An optical technique called "wavefront coding," invented by Ed Dowski and Thomas Cathey at the University of Colorado (Boulder, CO) in the mid-1990s, provides a simple, effective way to increase depth of focus in many imaging systems. The technique has found commercial success and remains of interest to researchers.
In wavefront coding, a contoured clear plate is placed at or near the pupil plane of an imaging system; the plate introduces a phase shift that varies cubically across the pupil. The system's resulting point-spread function (PSF) is relatively uniform both across the image plane and through an extended focal range. The plate degrades the PSF somewhat but does it uniformly across the aperture and through-focus; to get a good image, a computer calculation removes most of the degraded PSF effects.
Ed Dowski formed a company called CDM Optics in 1996 to commercialize wavefront coding. Five years ago CDM Optics was acquired by consumer-camera-sensor giant OmniVision (Santa Clara, CA); under the name TrueFocus, wavefront coding has since been integrated into some of OmniVision's products.
While Dowski has continued researching the technique, others have too. A group at Heriot Watt University (Edinburgh, Scotland) has pursued infrared imaging and other optics that use wavefront coding.
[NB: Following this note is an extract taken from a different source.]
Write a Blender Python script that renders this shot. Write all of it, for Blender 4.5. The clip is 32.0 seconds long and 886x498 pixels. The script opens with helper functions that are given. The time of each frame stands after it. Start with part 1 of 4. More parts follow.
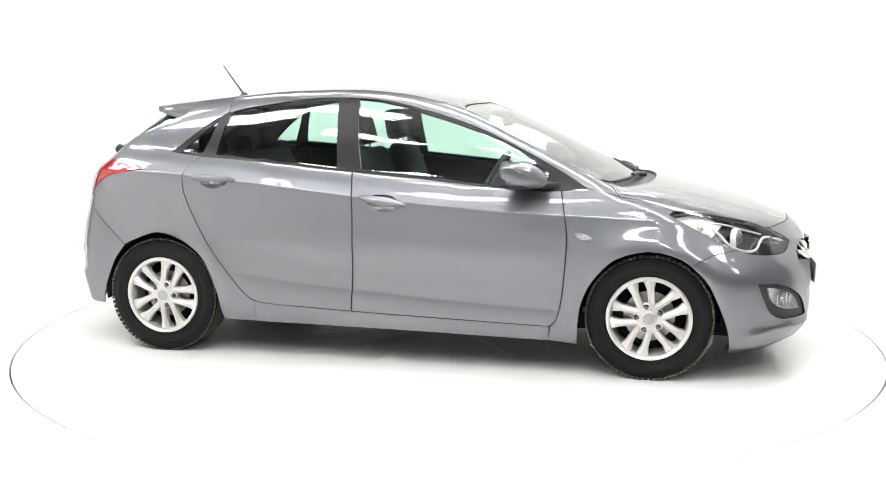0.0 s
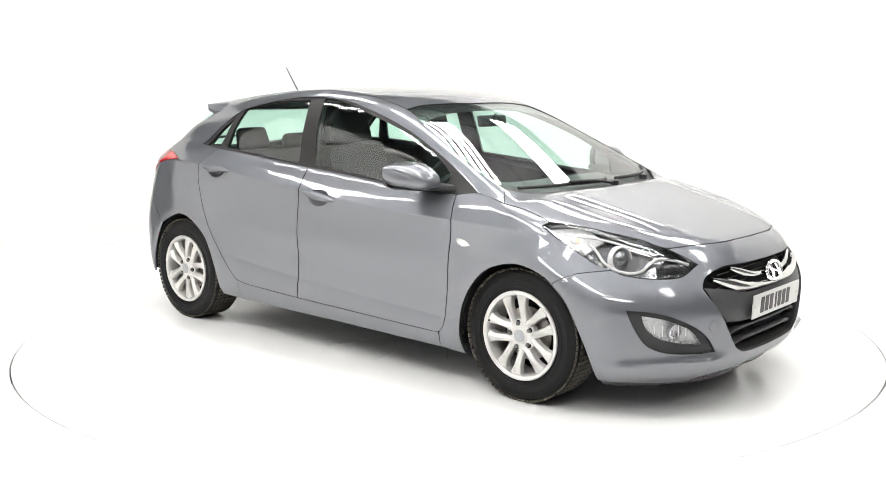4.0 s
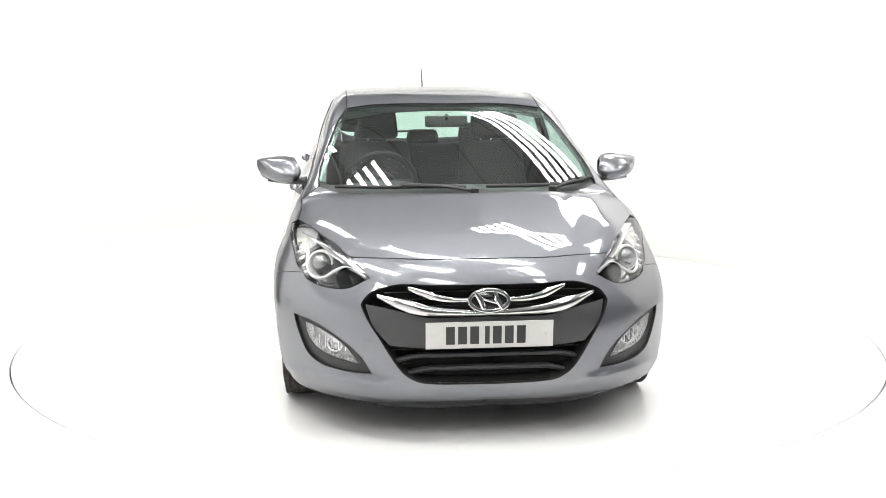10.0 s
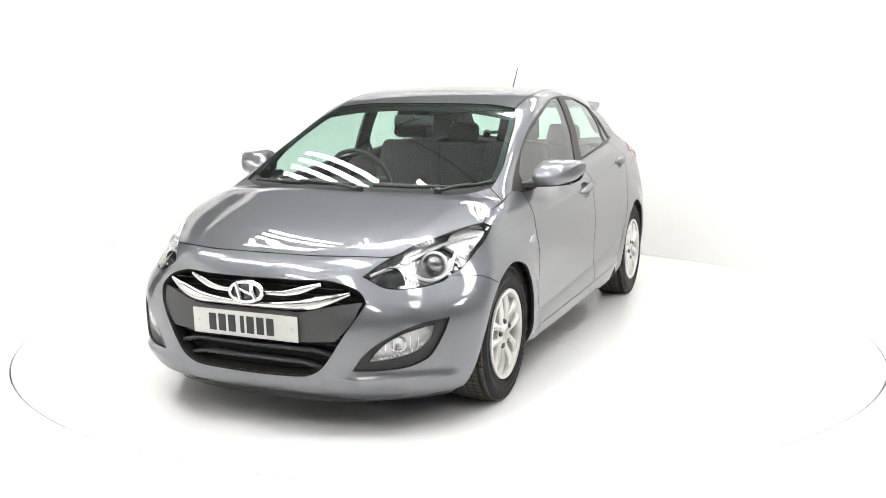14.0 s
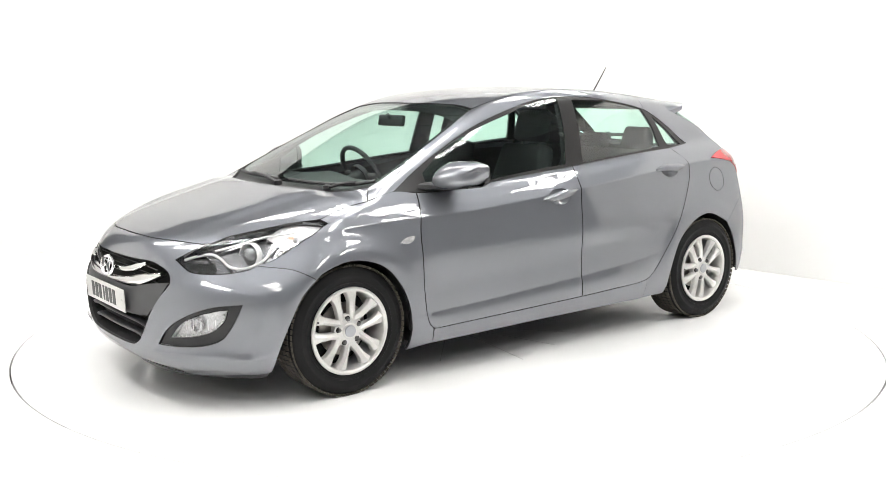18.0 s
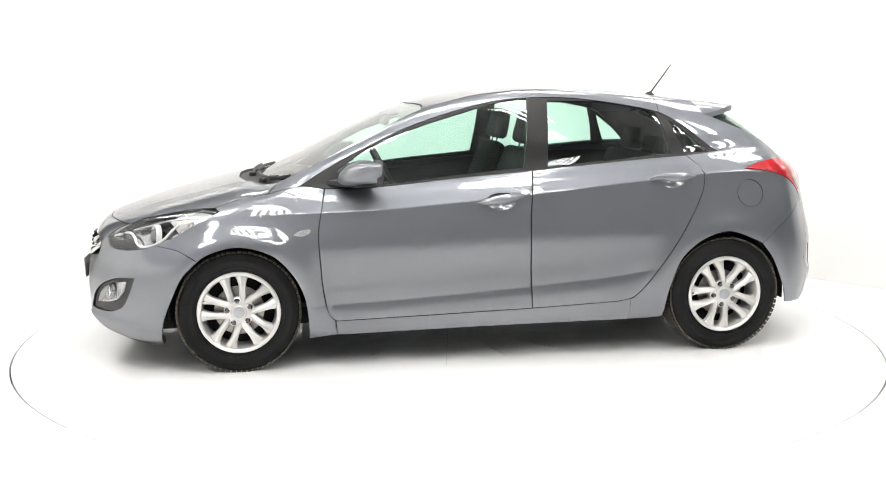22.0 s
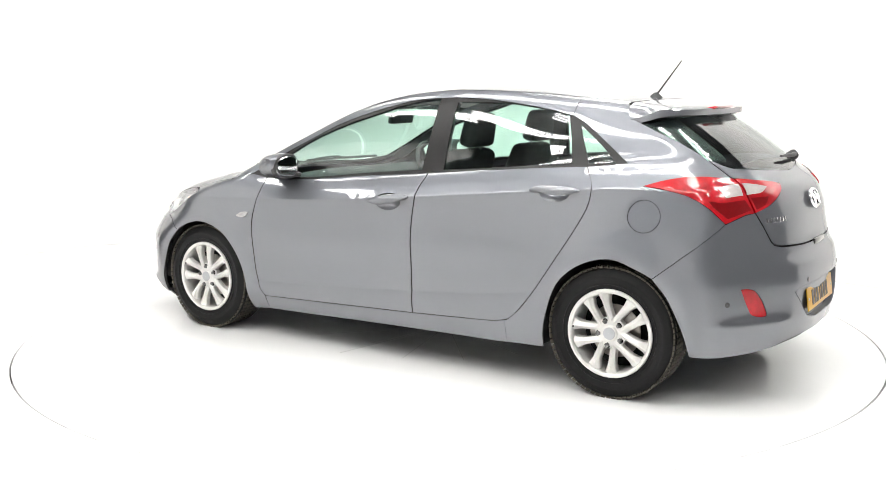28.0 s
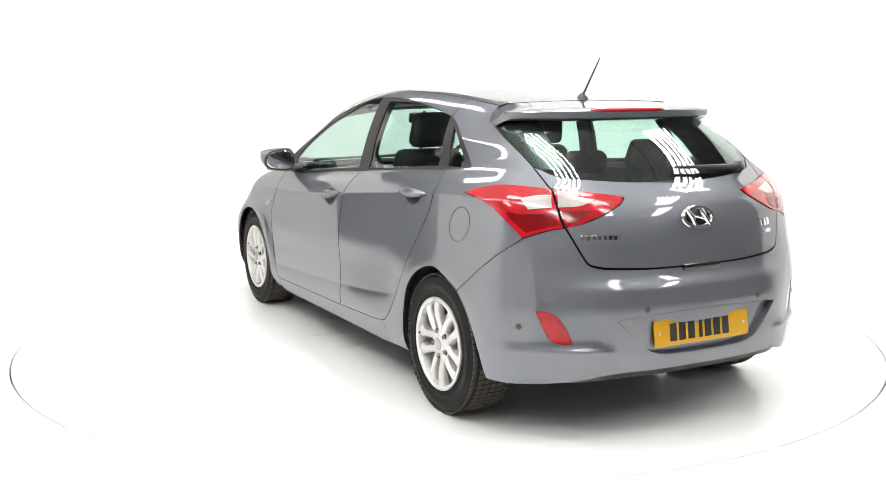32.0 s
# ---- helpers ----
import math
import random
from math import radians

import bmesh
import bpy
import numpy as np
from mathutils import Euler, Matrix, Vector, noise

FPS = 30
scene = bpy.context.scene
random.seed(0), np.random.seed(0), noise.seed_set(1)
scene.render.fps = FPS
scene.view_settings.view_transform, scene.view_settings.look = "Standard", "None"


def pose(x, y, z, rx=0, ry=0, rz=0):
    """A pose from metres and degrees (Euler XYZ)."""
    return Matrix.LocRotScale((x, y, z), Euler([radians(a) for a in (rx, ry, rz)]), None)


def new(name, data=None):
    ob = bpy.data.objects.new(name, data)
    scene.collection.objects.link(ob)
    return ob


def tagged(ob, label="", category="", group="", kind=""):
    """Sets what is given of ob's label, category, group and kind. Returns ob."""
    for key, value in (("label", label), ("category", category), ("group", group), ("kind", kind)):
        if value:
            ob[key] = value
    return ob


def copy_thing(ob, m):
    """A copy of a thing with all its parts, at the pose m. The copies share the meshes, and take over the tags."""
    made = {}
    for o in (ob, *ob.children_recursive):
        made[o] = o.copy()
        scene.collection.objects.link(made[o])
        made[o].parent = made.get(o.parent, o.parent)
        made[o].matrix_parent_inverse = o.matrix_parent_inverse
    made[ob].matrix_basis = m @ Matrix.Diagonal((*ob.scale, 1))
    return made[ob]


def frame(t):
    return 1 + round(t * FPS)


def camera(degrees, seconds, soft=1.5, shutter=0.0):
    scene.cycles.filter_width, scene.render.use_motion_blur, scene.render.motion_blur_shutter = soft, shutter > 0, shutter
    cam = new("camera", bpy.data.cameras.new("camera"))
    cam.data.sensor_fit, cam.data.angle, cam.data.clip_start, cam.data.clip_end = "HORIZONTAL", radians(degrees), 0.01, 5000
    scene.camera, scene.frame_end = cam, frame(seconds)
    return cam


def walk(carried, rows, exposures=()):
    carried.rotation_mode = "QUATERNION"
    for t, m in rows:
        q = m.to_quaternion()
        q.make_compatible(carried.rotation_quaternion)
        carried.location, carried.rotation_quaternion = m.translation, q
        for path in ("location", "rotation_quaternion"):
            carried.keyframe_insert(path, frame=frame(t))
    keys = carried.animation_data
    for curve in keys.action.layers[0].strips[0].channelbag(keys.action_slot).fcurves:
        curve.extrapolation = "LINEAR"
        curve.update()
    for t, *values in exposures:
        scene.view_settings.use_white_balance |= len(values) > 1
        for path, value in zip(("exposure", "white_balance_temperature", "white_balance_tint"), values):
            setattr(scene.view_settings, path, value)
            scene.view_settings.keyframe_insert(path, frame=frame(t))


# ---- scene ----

Now, the Heriot Watt group has reported what it says is the first demonstration of a simple technique using two rotating phase plates to continuously vary the amount of cubic phase shift, allowing optimum adjustments for changing conditions.1 The idea of rotating cubic phase plates with respect to each other to change the amount of phase modulation is actually Dowski's.2 But the Heriot Watt group has created a compact realization of the approach.
Threefold rotational symmetry
Made of fused silica, the two phase plates have clear-aperture diameters of 12 mm and phase-altering surfaces defined by a cubic polynomial with threefold rotational symmetry; the other sides of the plates are flat. The polynomial surfaces are produced through a laser-polishing process. When the plates are placed side by side, the cubic phase shift produced by the combination varies from zero to maximum and back to zero as relative rotation varies from 0º to 120º.
The plates were mounted on rotation stages and placed in front of a 300 mm camera telephoto lens, with a 1.3 Mpixel, 6.7 µm pixel-pitch cooled CCD camera as the image sensor. A spoke target was placed 4 m away and the lens focused on it; for defocused images, the target was moved to a distance 3.5 m away from the lens. Images were captured for various plate-rotation angles, along with images of the in-focus PSF. For the post-imaging calculations, the in-focus PSF was used as the kernel for a Wiener-filter algorithm.
Results for the comparison between the in-focus and out-of-focus images show that a substantial difference exists for a 60º plate rotation (no cubic phase shift); for a 55º rotation, the out-of-focus image is qualitatively as sharp as the in-focus image; and both images are close to the 60º in-focus image in quality (see figure). For larger cubic phase shifts (50º and 45º rotations), the in-focus and out-of-focus images are similar but degraded in comparison to the 60º in-focus image. Thus, for this particular imaging system and focal range, the 55º rotation is optimum.
The advantage of the rotating-plate arrangement is that such phase shifts can be introduced (and varied) in real time.
REFERENCES
1. M. Demenikov et al., Opt. Lett. 35, 12, p. 2100 (2010).
2. E. Dowski, "Mechanically adjustable optical phase filters for modifying depth of field, aberration tolerance, anti-aliasing in optical systems," U.S. Patent 7,180,673 B2 (2007).